Buying a used car is more economical than buying a new one. A new car’s value depreciates with each passing month. And many of the used cars being sold with a lower price tag than their brand-new counterparts don’t even look much different. Use the following tips to help you find the car that is the best bang for your buck.
- Set a budget
Set a limit to how much you’re willing to spend for a used car. It’s better to pay in cash to avoid interest, however, if you’re getting a loan, make sure that the monthly car payment will not exceed 20% of your total monthly income. Also make sure that you find the lowest interest rate since you’ll also have to spend money on gas, maintenance, and insurance.
- Do your research
Before buying a car, you probably already have a certain model in mind. Research about the model you want and look for at least two other alternatives that fall under the same category and budget. Find everything there is to know about these cars—common problems, typical repair costs, and such. Check information from blogs and forums with topics specifically about those used car models.
- Compare prices
Prices for used cars depend mostly on where you’re buying. Look around before you settle with an offer. You can search online and from other local dealers or sellers too. Don’t buy the first offer you get unless you’re sure that it’s lower than the usual price.

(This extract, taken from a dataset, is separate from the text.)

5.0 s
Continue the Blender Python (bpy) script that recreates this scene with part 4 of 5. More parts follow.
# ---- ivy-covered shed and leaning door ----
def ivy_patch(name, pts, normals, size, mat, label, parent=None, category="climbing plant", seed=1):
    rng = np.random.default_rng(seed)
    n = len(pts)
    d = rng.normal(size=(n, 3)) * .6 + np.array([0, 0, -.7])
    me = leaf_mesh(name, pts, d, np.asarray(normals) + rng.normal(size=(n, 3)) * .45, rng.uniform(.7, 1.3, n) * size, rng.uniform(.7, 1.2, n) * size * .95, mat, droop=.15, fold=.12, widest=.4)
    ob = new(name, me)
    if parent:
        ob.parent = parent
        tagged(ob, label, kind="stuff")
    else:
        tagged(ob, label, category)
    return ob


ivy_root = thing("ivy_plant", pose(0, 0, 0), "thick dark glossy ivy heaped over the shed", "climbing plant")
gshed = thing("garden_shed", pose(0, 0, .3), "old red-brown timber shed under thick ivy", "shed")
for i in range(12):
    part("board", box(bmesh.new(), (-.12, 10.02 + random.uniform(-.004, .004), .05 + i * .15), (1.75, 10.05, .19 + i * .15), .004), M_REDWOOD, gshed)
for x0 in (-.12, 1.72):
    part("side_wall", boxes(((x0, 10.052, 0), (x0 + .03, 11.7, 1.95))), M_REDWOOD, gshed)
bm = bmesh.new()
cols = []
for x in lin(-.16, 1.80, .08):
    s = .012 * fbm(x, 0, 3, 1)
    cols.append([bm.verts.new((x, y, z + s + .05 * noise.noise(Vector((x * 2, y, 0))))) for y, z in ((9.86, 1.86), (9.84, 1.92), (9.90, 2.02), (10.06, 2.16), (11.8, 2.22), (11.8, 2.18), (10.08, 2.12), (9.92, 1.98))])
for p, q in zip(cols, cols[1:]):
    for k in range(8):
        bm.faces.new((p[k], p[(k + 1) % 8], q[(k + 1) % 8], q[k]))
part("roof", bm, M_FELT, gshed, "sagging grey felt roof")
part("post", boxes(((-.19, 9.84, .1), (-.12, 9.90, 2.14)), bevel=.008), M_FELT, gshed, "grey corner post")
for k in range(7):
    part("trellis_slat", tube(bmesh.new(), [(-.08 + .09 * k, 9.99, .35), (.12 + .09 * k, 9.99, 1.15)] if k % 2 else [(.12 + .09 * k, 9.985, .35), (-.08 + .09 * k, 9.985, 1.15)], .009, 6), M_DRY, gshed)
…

- Know if a used car is certified
Certified Pre-Owned (CPO) vehicles are a good option when buying used cars. This kind of used car is offered by car manufacturers with almost the same benefits as that of buying a new car. What’s great about CPOs is the fact that they’re subjected to a series of inspections in order to assure quality and safety, and they also have extended warranty periods. Look into all the details the offer includes and analyze if it’s worth it with your budget.
- Seek advice from online forums
An enthusiast forum is a great place to look for used cars. Moreover, you can expect other people to join in the conversation and offer friendly or expert advice to help you gauge if the car you’re aiming for is a good choice for a used car or not. Buying from an individual through forums might help you get a better deal since you can chat and haggle with the seller.
- Get a vehicle history report
A vehicle’s history shows how it was taken care of by the previous owner. You may be buying a used car, but you wouldn’t want to get a battered vehicle just because of the cheap price as the upkeep can get cost you more money. What you want to look for is a car in great condition – better if it’s almost as good as new. You can choose to skip getting a vehicle history report if you personally know and trust the individual you are buying from.
- Call the seller
Calling the seller before actually meeting up to confirm the details about a car you’d like to buy could save you time in case the seller didn’t post some vital information that might change your mind. You can also ask the seller basic questions through the phone but don’t settle for any price until you are able to examine the car personally.
- Test drive the vehicle
Making a checklist before going for a test drive is the best way to ensure that you won’t forget anything you want to check. You’ll also get to know more about the car you’re interested in because you’re not just sitting and going for a ride, but actively examining the car according to your checklist. You may want to include the following questions:
- Are the doors, windows, locks, seats, and other hardware working properly?
- Are the brakes squeaking or pulsating?
- Are there unusual sounds or trembling motions?
- Can you smell gas or anything foul?
- Have a professional examine the car
Having a trusted mechanic inspect every bit of the car before you purchase it will ease your mind of anything that you might have missed when you examined the car yourself. In the absence of a mechanic, you can look for local shops that do a pre-purchase inspection. It costs more than hiring a mechanic and is typically around $100-$200. Not having a used car inspected before buying it is not a risk worth taking.
- Be willing to let go
If in the end, the vehicle didn’t live up to your standards, do not purchase it. You’ll eventually find the right one and you might regret it if you spend your money on something you’re not entirely happy with.
Buying a car is not a simple decision. It takes a lot of research to know which one is the right choice. Take your time and don’t get pressured by any sales pitch. After all, the amount you’re going to spend is not just a few hundred dollars but so much more.